The Fourth and Fifth Amendments to the U.S. Constitution have taken new hits recently, as the Federal Bureau of Investigation now asserts that it does not need a court-issued warrant when deploying cell-tower simulators in public places.
The devices, which are nicknamed “stingrays,” are essentially nothing more than cell phone tower decoys that are capable of capturing locations and identities of mobile phone users. In addition, the decoy towers can intercep calls and text messages.
As reported by the tech blog ArsTechnica, the FBI has staked out its position recently to Congress:
The FBI made its position known during private briefings with staff members of Senate Judiciary Committee Chairman Patrick Leahy (D-Vt.) and Sen. Chuck Grassley (R-Iowa). In response, the two lawmakers wrote Attorney General Eric Holder and Homeland Security chief Jeh Johnson, maintaining they were “concerned about whether the FBI and other law enforcement agencies have adequately considered the privacy interests” of Americans.
“No reasonable expectation of privacy“
“For example,” the letter states, “we understand that the FBI’s new policy requires FBI agents to obtain a search warrant whenever a cell-site simulator is used as part of a FBI investigation or operation, unless one of several exceptions apply, including (among others): (1) cases that pose an imminent danger to public safety, (2) cases that involve a fugitive, or (3) cases in which the technology is used in public places or other locations at which the FBI deems there is no reasonable expectation of privacy.”
No reasonable expectation of privacy is a modern concept developed by the surveillance state to deny Americans their constitutional protections.
The letter from the Senate committee was prompted by a Wall Street Journal report which revealed the existence of a program set up by the U.S. Marshals Service in 2007 that regularly employs airborne cell-site simulators known as “dirtboxes.”
The WSJ said the dirtboxes permitted “investigators to scoop data from tens of thousands of cellphones in a single flight, collecting their identifying information and general location.”
As noted by the tech blog, the FBI’s position regarding the privacy of Americans should not be surprising.
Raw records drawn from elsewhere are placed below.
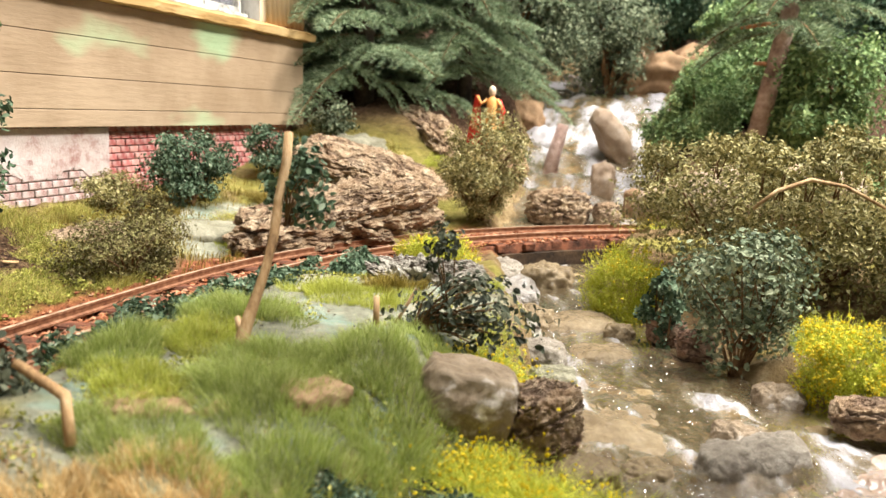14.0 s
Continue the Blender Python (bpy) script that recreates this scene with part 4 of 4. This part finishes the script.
bush("shrub", "dark bluish-green shrub over the stream bank", "shrub", (0.0565, 0.257, 0.0485), (0.0075, 0.009, 0.0085), 700, 0.001, L_TEAL, 16, 12, 0.4, True)
bush("shrub", "dark leafy bush on the bank beside a cut stub", "shrub", (0.0195, 0.1855, 0.0578), (0.0165, 0.0105, 0.0092), 560, 0.00095, L_DARK, 17, 26, 0.46, True, root=on_ground(0.007, 0.183), twigs=34, thick=0.00035, dense=0.15)
bush("sprig", "thin sprig of dark leaves rising from the bush", "sprig", (0.013, 0.1845, 0.0715), (0.0045, 0.004, 0.0068), 95, 0.0009, L_DARK, 18, 9, 0.42, True, root=(0.0135, 0.187, 0.060), twigs=4, thick=0.0002, floor=False)
bush("sprig", "dark green twig beside the leaning stick", "sprig", (-0.0118, 0.168, 0.0845), (0.0092, 0.0062, 0.0078), 300, 0.00092, L_TEAL, 19, 16, 0.36, True, root=(-0.0125, 0.165, 0.078), twigs=10, thick=0.0003, floor=False)
bush("shrub", "blurred dark grey-green bush at the near track side", "shrub", (-0.048, 0.1205, 0.058), (0.0175, 0.0075, 0.0075), 1300, 0.0009, L_DARK, 20, 18, 0.4, True, dense=0.4)
for i in range(11):
    t = i / 10
    x, y = -0.0475 + 0.016 * t ** 2, 0.148 + 0.1 * t
    bush("ground_ivy", "dark green ivy creeping along the ballast edge", "ivy", (x + 0.002 * math.sin(i * 2.3), y, 0.0525), (0.0065, 0.009, 0.0058), 560, 0.00085, L_TEAL, 230 + i, 10, 0.42, True, twigs=5, thick=0.0003, group="ivy along the track")
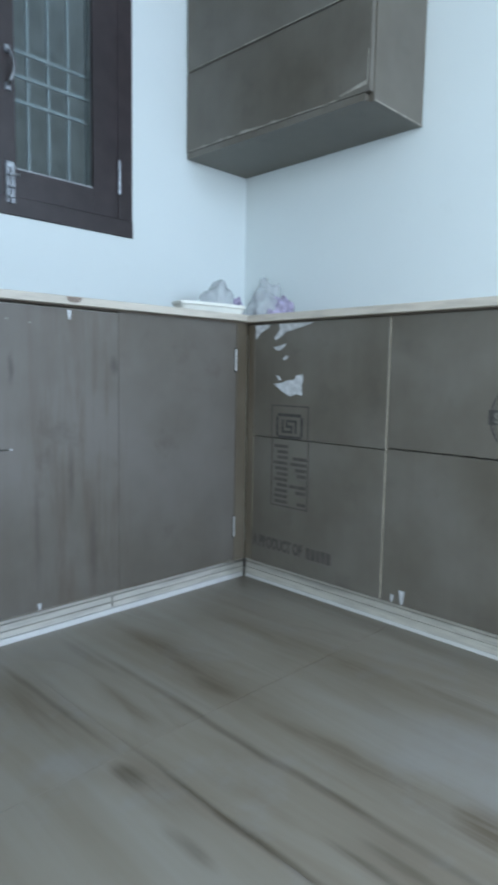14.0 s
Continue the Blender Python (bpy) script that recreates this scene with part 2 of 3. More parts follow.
def wood_tile():
    # ceramic tile printed as long grey-brown boards; the figure runs along y
    m, t, b = material("wood_print_tile", 0.36)
    place = t.nodes.new("ShaderNodeNewGeometry").outputs["Position"]
    long = t.nodes.new("ShaderNodeMapping")
    long.inputs["Scale"].default_value = (5.3, 0.64, 1)
    t.links.new(place, long.inputs["Vector"])
    band = noise_fac(t, long.outputs[0], 1.5, 4, 0.55, 0.9)
    c = ramp(t, band, [(0.30, (0.216, 0.181, 0.137)), (0.42, (0.240, 0.206, 0.159)), (0.54, (0.262, 0.230, 0.184)), (0.72, (0.284, 0.258, 0.216))])
    # faint contour lines of a stretched noise
    field = noise_fac(t, coords(t, (3.4, 0.42, 1), shuffle=17.0), 1.6, 2.0, 0.45, 0.5)
    times = t.nodes.new("ShaderNodeMath")
    times.operation = "MULTIPLY"
    times.inputs[1].default_value = 9.0
    t.links.new(field, times.inputs[0])
    saw = t.nodes.new("ShaderNodeMath")
    saw.operation = "FRACT"
    t.links.new(times.outputs[0], saw.inputs[0])
    line = ramp(t, saw.outputs[0], [(0.0, grey(0.0)), (0.45, grey(0.02)), (0.80, grey(0.13)), (0.93, grey(0.22)), (1.0, grey(0.0))])
    mask = ramp(t, noise_fac(t, coords(t, (1.6, 0.5, 1), shuffle=23.0), 2.2, 2, 0.5), [(0.42, grey(0.0)), (0.62, grey(1.0))])
    c = mix(t, mix(t, 1.0, line, mask, "MULTIPLY"), c, (0.135, 0.108, 0.078))
    # broad brown flames and knots with the left floor's shade painted in, then the thin dark lines between the boards
    fibre = ramp(t, noise_fac(t, coords(t, (46, 3.2, 1)), 1.4, 4, 0.6, 0.4), [(0.32, grey(0.45)), (0.62, grey(1.0))])
    broad = spots(t, swayed(t, place, (11, 5, 1), (0.050, 0.10, 0), 3.0), STREAKS + BANDS + BROAD_AND_SHADE)
    c = mix(t, mix(t, 1.0, broad, fibre, "MULTIPLY"), c, (0.112, 0.081, 0.047))
    thin = spots(t, swayed(t, place, (5, 4, 1), (0.026, 0.06, 0)), LINES)
    c = mix(t, mix(t, 1.0, thin, fibre, "MULTIPLY"), c, (0.086, 0.064, 0.040))
    fine = noise_fac(t, coords(t, (60, 3, 1), shuffle=4.0), 2.2, 5, 0.6)
    c = mix(t, ramp(t, fine, [(0.35, grey(0.0)), (0.75, grey(0.13))]), c, (0.32, 0.305, 0.265))
    # pale plaster dust, trodden about; along the plinth it also paints the floor's bluish reflection
    cloud = noise_fac(t, coords(t), 4.0, 6, 0.7)
    c = mix(t, ramp(t, cloud, [(0.54, grey(0)), (0.80, grey(0.35))]), c, (0.33, 0.34, 0.36))
    dust_sheen = spots(t, swayed(t, place, (7, 7, 1), (0.20, 0.16, 0), 4.0), DUST_AND_SHEEN)
    c = mix(t, mix(t, 1.0, dust_sheen, ramp(t, noise_fac(t, coords(t), 11.0, 5, 0.6), [(0.30, grey(0.35)), (0.65, grey(1.0))]), "MULTIPLY"), c, (0.35, 0.355, 0.375))
    t.links.new(c, b.inputs["Base Color"])
    t.links.new(ramp(t, cloud, [(0.4, grey(0.29)), (0.8, grey(0.50))]), b.inputs["Roughness"])
    bump(t, b, fine, 0.05, 0.0006)
    return m


def glass_material():
    # thin pane: clear, with a mirror film that Fresnel weighs
    m, t, b = material("window_glass", 0.03)
    clear = t.nodes.new("ShaderNodeBsdfTransparent")
    clear.inputs[0].default_value = (0.86, 0.91, 0.92, 1)
    gloss = t.nodes.new("ShaderNodeBsdfGlossy")
    gloss.inputs["Roughness"].default_value = 0.04
    weigh = node(t, "ShaderNodeFresnel", IOR=1.22)
    both = t.nodes.new("ShaderNodeMixShader")
    t.links.new(weigh.outputs[0], both.inputs[0])
    t.links.new(clear.outputs[0], both.inputs[1])
    t.links.new(gloss.outputs[0], both.inputs[2])
    t.links.new(both.outputs[0], t.nodes["Material Output"].inputs["Surface"])
    t.nodes.remove(b)
    return m


PAINT = wall_paint("white_wall_paint", (0.738, 0.790, 0.788))
CEILING = wall_paint("white_ceiling_paint", (0.78, 0.78, 0.77))
# the wide faint oval paints shade on the first door's lower left
FILM, STAINED = film_ply("film_faced_plywood", (1.16, 1.11, 1.01), ((0.041, 0.407, 0.013, 0.020, 0.55), (-0.12, 0.26, 0.16, 0.20, 0.16), (-0.235, 0.42, 0.012, 0.02, 0.4))), stained_ply()
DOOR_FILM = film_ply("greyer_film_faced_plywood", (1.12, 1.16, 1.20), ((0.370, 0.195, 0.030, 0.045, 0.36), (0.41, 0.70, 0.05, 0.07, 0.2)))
PANEL_FILM = film_ply("pale_film_faced_plywood", (1.38, 1.45, 1.52))
GREY_FILM = film_ply("grey_film_faced_plywood", (1.165, 1.215, 1.25))
PINE = pine("pine_edge", (0.60, 0.54, 0.46))
BATTEN = pine("plywood_batten", (0.70, 0.67, 0.60), False)
PALE_EDGE = simple("raw_plywood_edge", (0.52, 0.46, 0.37), 0.7)
WHITE_BOARD = simple("white_board", (0.80, 0.80, 0.78), 0.5, 0, 0.04)
CARCASS = simple("cabinet_inside", (0.16, 0.13, 0.10), 0.7)
WORN_EDGE = simple("worn_plywood_edge", (0.30, 0.28, 0.24), 0.6, 0, 0.35, 40)
TILE = wood_tile()
GROUT = simple("tile_grout", (0.27, 0.255, 0.225), 0.9)
CEMENT = simple("bare_cement", (0.150, 0.168, 0.166), 0.9, 0, 0.35, 26)
DADO = simple("unpainted_plaster", (0.152, 0.146, 0.122), 0.9, 0, 0.28, 13)
FRAME_PAINT = simple("dark_brown_enamel", (0.031, 0.022, 0.024), 0.42, 0, 0.25, 18)
GLASS = glass_material()
STEEL = simple("bright_steel", (0.30, 0.31, 0.33), 0.30, 0.95, 0.35, 90)
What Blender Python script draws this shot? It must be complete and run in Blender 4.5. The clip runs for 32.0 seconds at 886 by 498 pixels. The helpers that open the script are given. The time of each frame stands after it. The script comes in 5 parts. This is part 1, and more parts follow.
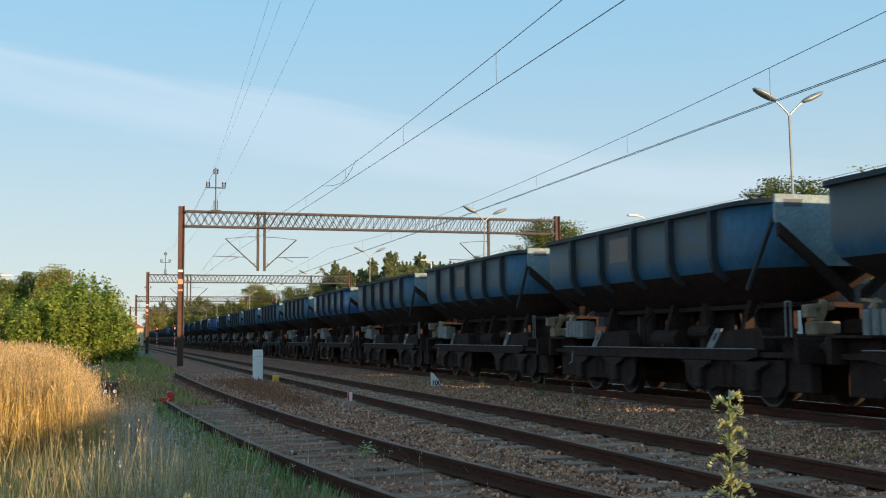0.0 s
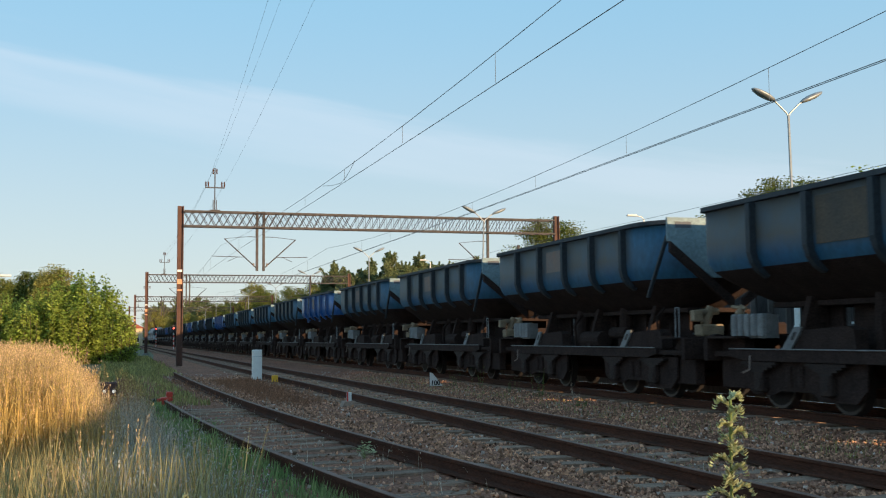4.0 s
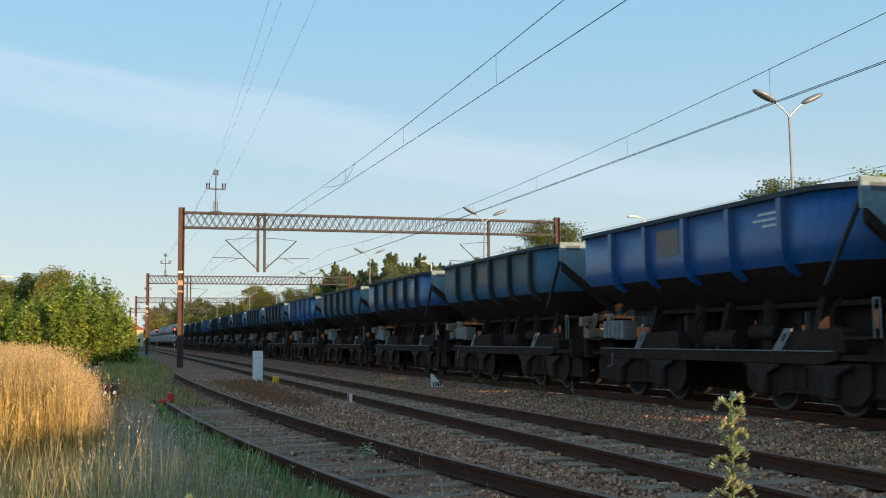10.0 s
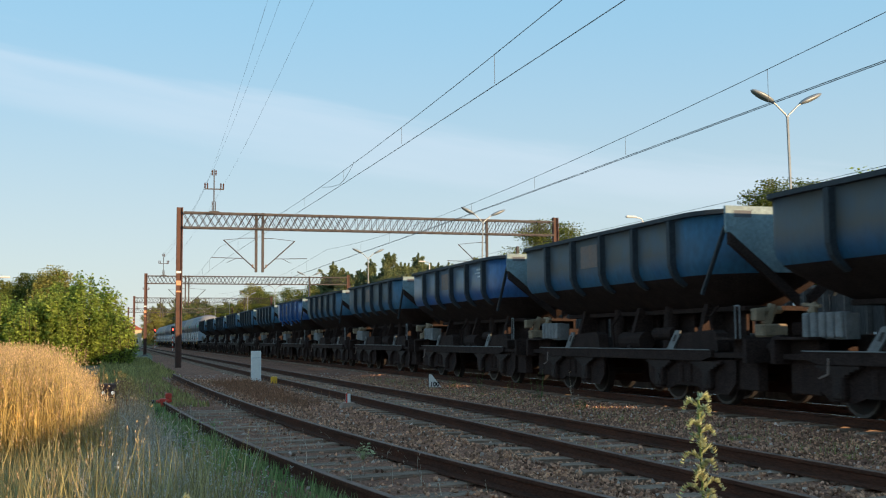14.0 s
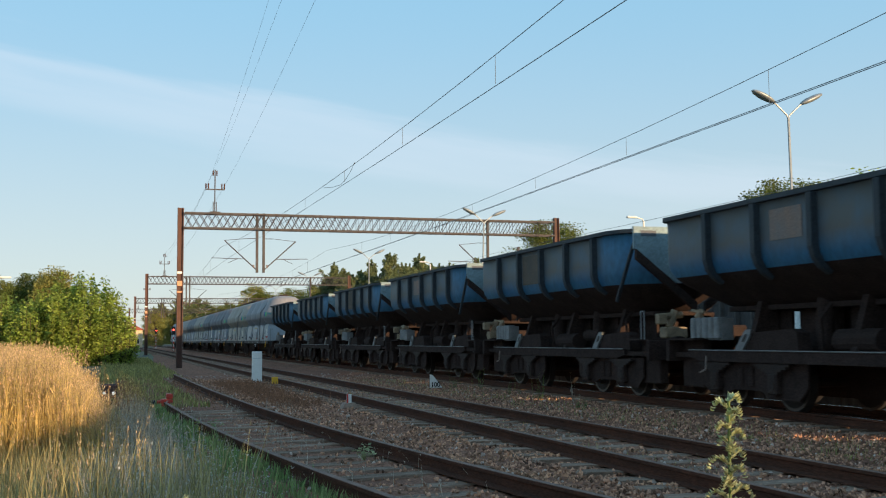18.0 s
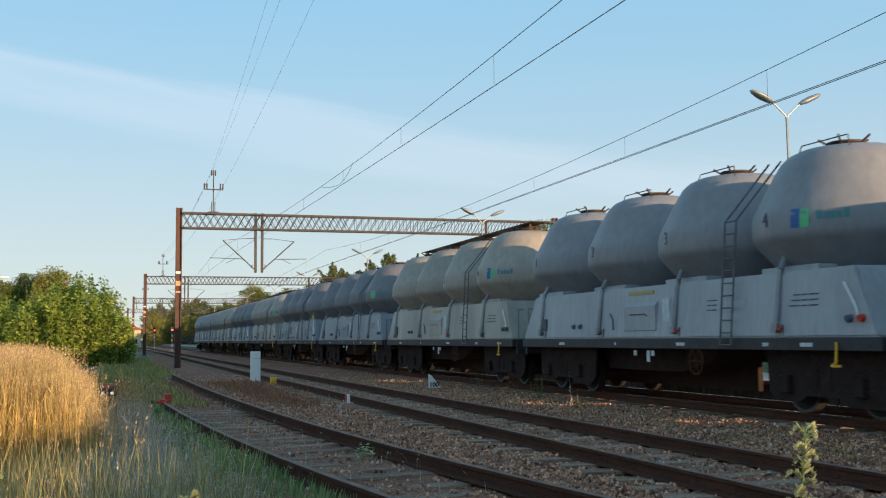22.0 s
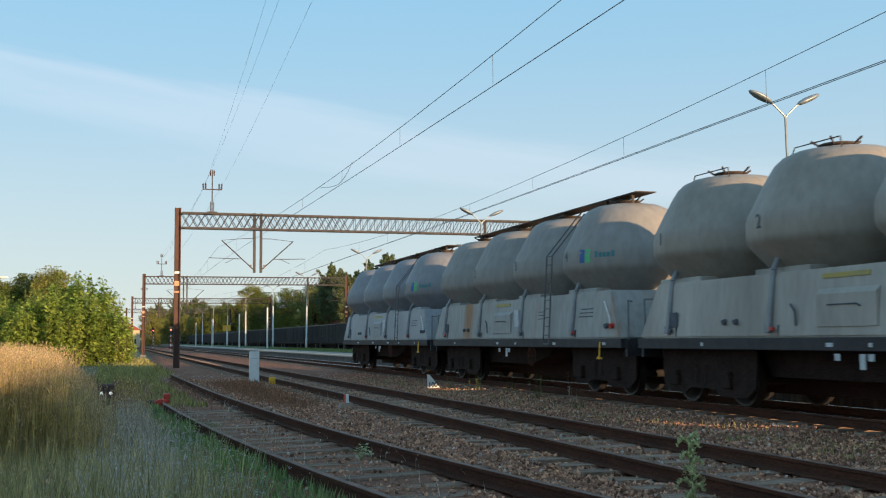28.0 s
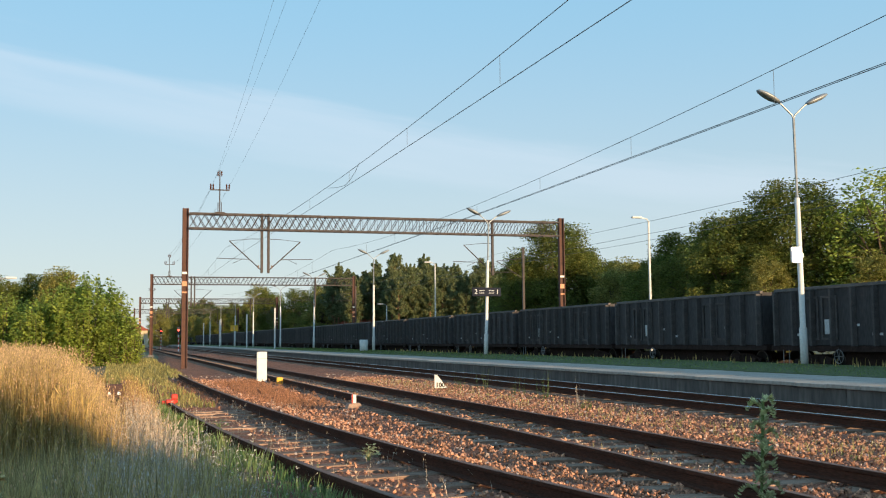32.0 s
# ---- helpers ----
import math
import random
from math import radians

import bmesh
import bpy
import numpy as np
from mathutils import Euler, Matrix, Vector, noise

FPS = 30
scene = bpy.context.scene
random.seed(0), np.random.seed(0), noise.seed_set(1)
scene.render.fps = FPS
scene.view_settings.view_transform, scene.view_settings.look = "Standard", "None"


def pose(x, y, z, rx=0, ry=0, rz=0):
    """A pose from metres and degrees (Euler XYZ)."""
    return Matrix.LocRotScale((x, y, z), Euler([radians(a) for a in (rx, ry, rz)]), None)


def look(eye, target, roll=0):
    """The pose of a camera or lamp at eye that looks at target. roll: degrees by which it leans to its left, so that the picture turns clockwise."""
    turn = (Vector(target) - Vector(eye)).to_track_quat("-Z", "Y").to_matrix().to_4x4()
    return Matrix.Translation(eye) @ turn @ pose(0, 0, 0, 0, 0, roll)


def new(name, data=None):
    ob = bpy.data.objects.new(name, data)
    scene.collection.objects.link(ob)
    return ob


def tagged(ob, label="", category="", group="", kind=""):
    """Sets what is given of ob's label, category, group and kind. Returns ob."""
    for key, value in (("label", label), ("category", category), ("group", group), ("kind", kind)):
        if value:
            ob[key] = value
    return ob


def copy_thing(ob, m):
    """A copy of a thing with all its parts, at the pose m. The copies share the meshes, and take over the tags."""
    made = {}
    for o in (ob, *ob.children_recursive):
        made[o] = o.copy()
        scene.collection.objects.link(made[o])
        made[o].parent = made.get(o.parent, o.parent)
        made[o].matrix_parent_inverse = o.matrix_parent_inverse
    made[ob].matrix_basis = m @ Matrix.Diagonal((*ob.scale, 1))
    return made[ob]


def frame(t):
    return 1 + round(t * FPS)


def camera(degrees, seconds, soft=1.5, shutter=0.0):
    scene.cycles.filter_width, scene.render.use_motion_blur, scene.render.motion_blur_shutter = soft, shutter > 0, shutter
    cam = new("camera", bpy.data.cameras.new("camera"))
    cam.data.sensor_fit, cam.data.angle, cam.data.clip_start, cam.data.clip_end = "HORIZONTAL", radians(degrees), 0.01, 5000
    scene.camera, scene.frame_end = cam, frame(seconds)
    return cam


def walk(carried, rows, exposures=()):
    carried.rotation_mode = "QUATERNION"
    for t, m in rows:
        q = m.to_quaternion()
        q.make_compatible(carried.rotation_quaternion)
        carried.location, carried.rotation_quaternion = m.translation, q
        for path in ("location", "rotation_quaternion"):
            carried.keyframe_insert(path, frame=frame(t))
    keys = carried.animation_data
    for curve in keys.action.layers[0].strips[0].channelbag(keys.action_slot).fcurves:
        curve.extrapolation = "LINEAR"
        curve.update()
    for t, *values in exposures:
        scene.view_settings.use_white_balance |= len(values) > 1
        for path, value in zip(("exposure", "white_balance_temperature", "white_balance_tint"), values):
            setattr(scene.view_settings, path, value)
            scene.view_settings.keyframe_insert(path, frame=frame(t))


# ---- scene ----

The Obama Administration, and the Bush Administration before it, has regularly asserted that Americans have no privacy rights in public places.
The Obama Administration began making that argument in 2010 when Justice Department lawyers told a federal appeals court that federal authorities ought to be permitted to attach GPS devices on vehicles, so they could track suspects’ movements — and all without a court order.
We need a broader understanding of the technology
Eventually, however, the case made it to the U.S. Supreme Court, which ruled (correctly, in our view) that, yes, warrants are required for such tracking.
However, the administration has also argued that placing webcams with pan-and-zoom capabilities on a utility pole, for the purpose of surveillance directed at a suspect at his or her residence, was not significantly different from a police officer’s direct observation from a public right-of-way (so much for being “secure in your person and effects”). But in December, a federal judge disagreed with the Obama Administration’s position on that aspect of spying and tossed out evidence that was garnered from a webcam operated from afar.
In their letter, Grassley and Leahy said they had far too little knowledge of stingrays and similar devices, and that Congress indeed likely had a role in oversight of such programs.
“The Judiciary Committee needs a broader understanding of the full range of law enforcement agencies that use this technology, the policies in place to protect the privacy interests of those whose information might be collected using these devices, and the legal process that DOJ and DHS entities seek prior to using them,” they wrote.